Market News
5 min read | Updated on September 16, 2025, 13:01 IST
SUMMARY
The NIFTY50 index is currently down 4.42% from the record high of 26,277 and the 30-share SENSEX is down 4.73% from its all-time high of 85,978. Both the indices touched their respective record highs on September 27 last year.
The NIFTY50 is currently trading at PE multiple of 22.1 times, which is relatively lower than the PE of 25 times it was trading at record high in September last year. Image: Shutterstock
For nearly a year, Indian equity benchmarks have been underperforming their US peers, which are hitting record highs.
The NIFTY50 index is currently down 4.42% from the record high of 26,277, and the 30-share SENSEX is down 4.73% from its all-time high of 85,978. Both the indices touched their respective record highs on September 27 last year.
On the flipside, Nasdaq notched a record high close on Friday, lifted by Microsoft as investors looked ahead to the Federal Reserve's policy meeting next week. The Fed is widely expected to cut interest rates to counter a slowdown in the jobs market.
Fuelled by Tesla and other technology-related stocks, the Nasdaq added to a rally in the previous session that saw all three indexes hit all-time highs.
Analysts at global investment firms see a silver lining for Indian markets and say that things could change drastically if India and the US finalise a trade agreement, as domestic stocks are currently trading at attractive valuations.
The NIFTY50 is currently trading at a price-to-equity (PE) multiple of 22.1 times, which is relatively lower than the PE ratio of 25 times it was trading at when it touched a record high in September last year.

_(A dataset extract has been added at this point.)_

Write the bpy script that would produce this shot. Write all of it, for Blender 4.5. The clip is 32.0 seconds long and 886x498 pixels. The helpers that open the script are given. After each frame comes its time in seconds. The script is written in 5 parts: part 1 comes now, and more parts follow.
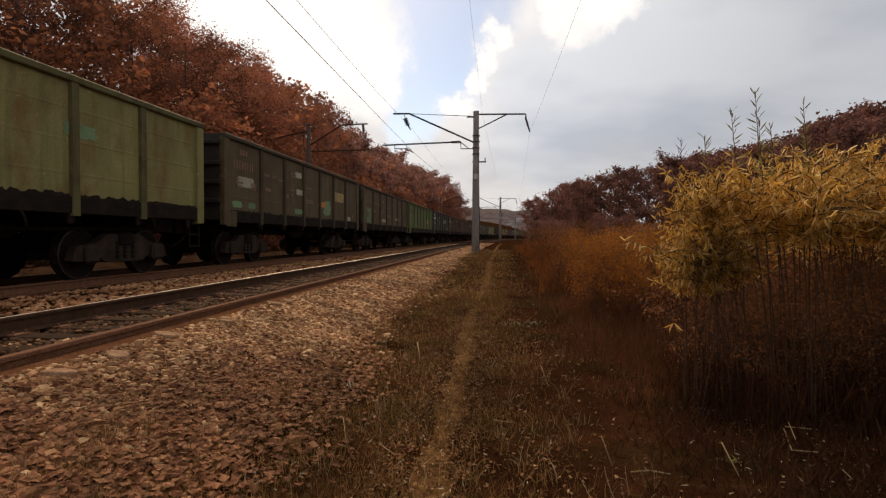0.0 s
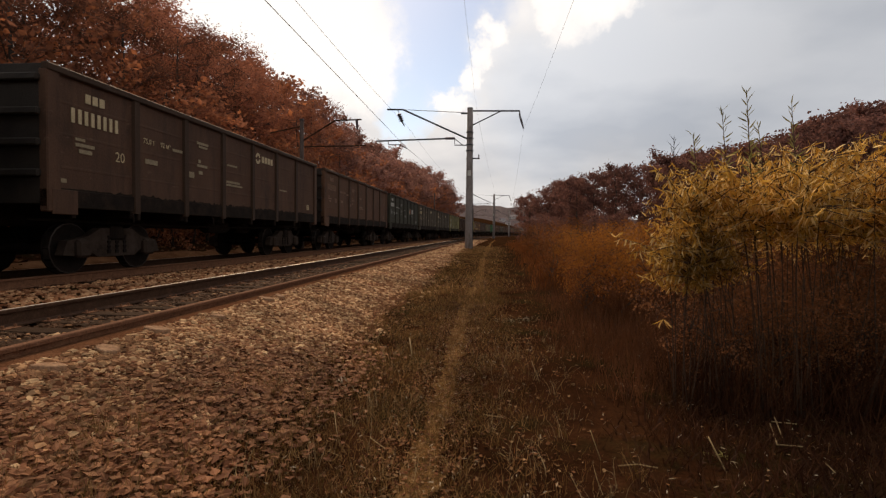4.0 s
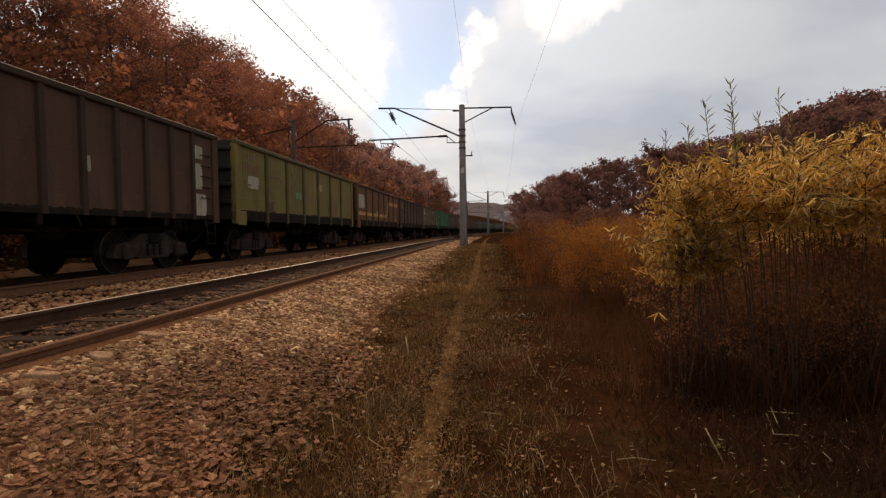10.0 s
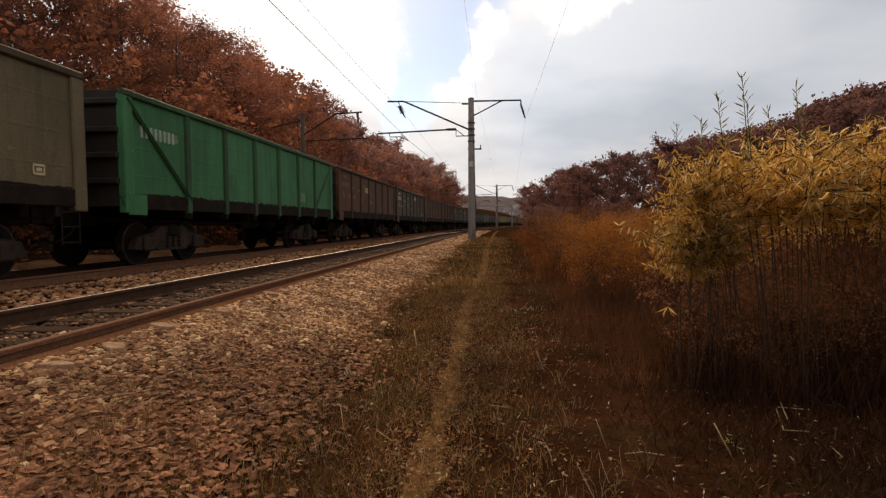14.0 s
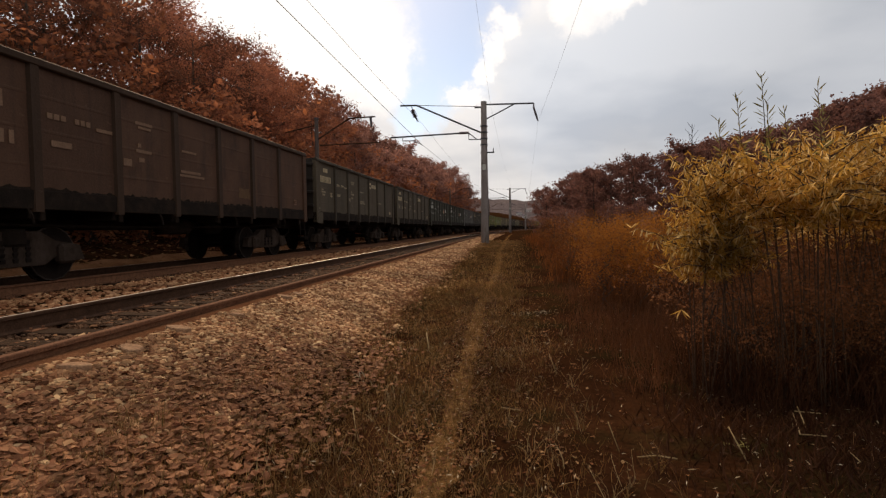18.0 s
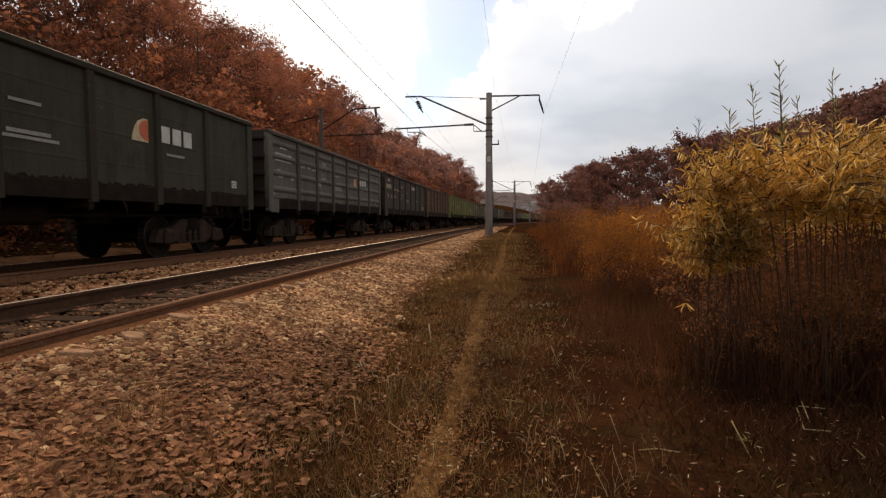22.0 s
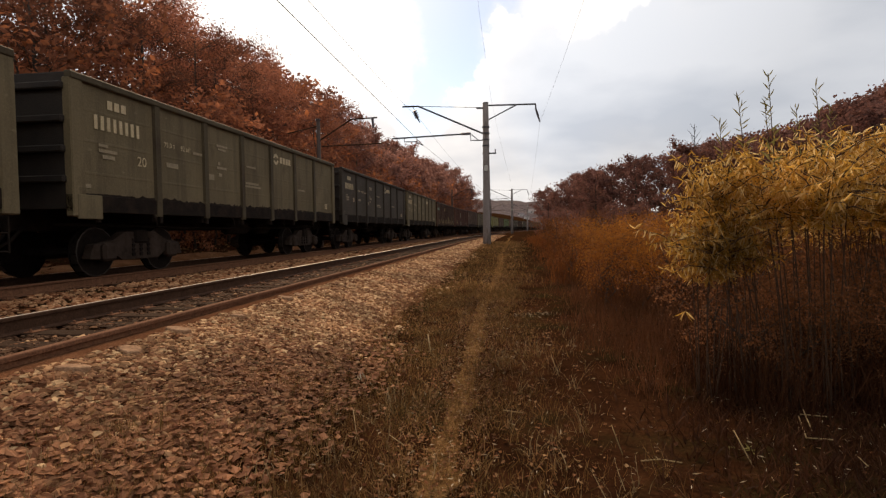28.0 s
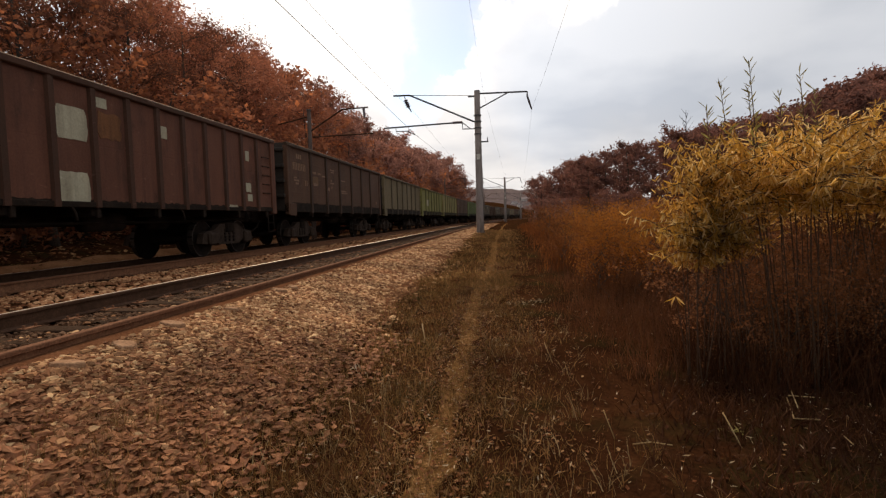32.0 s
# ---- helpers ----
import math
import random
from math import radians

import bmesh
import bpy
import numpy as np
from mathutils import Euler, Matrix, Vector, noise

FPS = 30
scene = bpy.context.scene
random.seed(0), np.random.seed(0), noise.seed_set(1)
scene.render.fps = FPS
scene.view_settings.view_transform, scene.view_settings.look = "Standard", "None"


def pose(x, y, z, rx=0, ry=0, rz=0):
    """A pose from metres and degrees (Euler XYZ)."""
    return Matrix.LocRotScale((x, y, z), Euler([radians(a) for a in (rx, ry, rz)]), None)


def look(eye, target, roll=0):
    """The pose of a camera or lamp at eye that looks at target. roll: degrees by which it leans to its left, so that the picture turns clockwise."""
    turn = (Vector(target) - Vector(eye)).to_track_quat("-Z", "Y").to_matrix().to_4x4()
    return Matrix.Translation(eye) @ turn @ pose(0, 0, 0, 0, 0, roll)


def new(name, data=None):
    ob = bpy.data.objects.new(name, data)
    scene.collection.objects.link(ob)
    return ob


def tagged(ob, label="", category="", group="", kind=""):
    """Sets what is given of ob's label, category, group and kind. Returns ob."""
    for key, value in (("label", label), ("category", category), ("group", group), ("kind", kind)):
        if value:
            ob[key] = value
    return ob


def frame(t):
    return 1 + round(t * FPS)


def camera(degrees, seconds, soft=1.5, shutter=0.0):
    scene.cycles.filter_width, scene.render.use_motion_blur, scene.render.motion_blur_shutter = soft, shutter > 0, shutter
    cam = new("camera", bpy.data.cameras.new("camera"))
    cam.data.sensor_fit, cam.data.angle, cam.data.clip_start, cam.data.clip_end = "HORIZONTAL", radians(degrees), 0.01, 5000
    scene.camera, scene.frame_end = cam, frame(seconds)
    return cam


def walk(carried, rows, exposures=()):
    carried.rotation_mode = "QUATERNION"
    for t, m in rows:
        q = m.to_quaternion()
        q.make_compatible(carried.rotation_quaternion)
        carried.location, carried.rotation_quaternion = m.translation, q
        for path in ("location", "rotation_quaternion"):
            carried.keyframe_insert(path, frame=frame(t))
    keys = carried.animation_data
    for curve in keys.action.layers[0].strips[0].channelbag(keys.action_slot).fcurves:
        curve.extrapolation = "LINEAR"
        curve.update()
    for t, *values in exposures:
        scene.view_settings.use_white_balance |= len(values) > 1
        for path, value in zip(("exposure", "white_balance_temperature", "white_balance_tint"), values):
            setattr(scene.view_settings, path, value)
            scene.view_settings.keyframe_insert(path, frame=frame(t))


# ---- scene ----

Global investment firms Jefferies, HSBC and JP Morgan have highlighted near-term uncertainties for Indian markets but also laid out conditions for a potential market rebound. While weak foreign investor flows and global headwinds remain a concern, stronger domestic demand and improving macro fundamentals are expected to support the market in the medium to long run.
In its India strategy note, Jefferies highlighted that foreign portfolio investor (FPI) positioning in India remains weak, and the country has underperformed global peers this year. This leaves room for a sharp upside if any positive developments emerge on the India-US trade front.
Jefferies expects domestic institutional buying to provide downside support, keeping the market from slipping significantly. It believes that a sideways market could in fact present opportunities for bottom-up stock-picking, particularly in small- and mid-cap growth stocks.
At last year’s India Forum, India was a clear outperformer, but this year it has been a laggard. Still, Jefferies argued that the current backdrop of light positioning, easing growth expectations, reduced downgrades and compressed valuation premiums versus emerging markets has created fertile ground for long-term alpha generation.
HSBC struck a more constructive tone, projecting that India’s growth will accelerate from the fourth quarter. The global investment firm said that the risks of earnings downgrades have moderated, thanks to pro-growth policies and a favourable base effect, creating conditions for foreign investors to return to Indian markets.
JPMorgan maintained a cautious stance for the immediate term, noting that short-term uncertainties are likely to keep Indian equities rangebound. However, it expects improving macroeconomic indicators and a strong earnings trajectory from the second half of FY26 to lay the foundation for a sustained rally.
JP Morgan has set a base-case NIFTY50 target of 26,500 over the next 6-9 months, with a bull-case target of 30,000 if conditions improve more quickly.
The underperformance by Indian benchmark indices began in October last year owing to the expensive valuations Indian markets were commanding back then. Persistent selling by foreign institutional investors and weak corporate earnings were already causing Indian markets to bleed, but higher tariffs on Indian goods exacerbated the weakness.
The US recently imposed a 50% tariff on all Indian goods entering the US markets. This included a 25% reciprocal tariff on India and another 25% duty from August 27 as a penalty for buying Russian crude oil and military equipment.
The foreign institutional investors have sold shares worth ₹2.41 lakh crore since October last year. Since the start of 2025, they have sold shares worth ₹1.41 lakh crore, data from the National Securities Depository Limited (NSDL) showed.
The fall in the markets has become so persistent that even positive news announcements have done little to boost the fortunes of Indian equities.
The government announced a major boost to consumption by reducing Goods and Services Tax (GST) rates earlier this month. Further, the Reserve Bank of India has been at the forefront to boost liquidity in the system and has reduced interest rates three times before hitting a pause button in August.
Since February, the RBI has cut the repo rate by 100 basis points to 5.5% and also announced a cut in the cash reserve ratio (CRR). But these measures have done little to boost the upswing in the equity markets.
Analysts say that while Indian equities have lagged global peers for the past year, the groundwork for a recovery appears to be in place. Attractive valuations, resilient domestic demand and supportive policy measures provide a cushion, even as foreign investor sentiment and global headwinds weigh on momentum.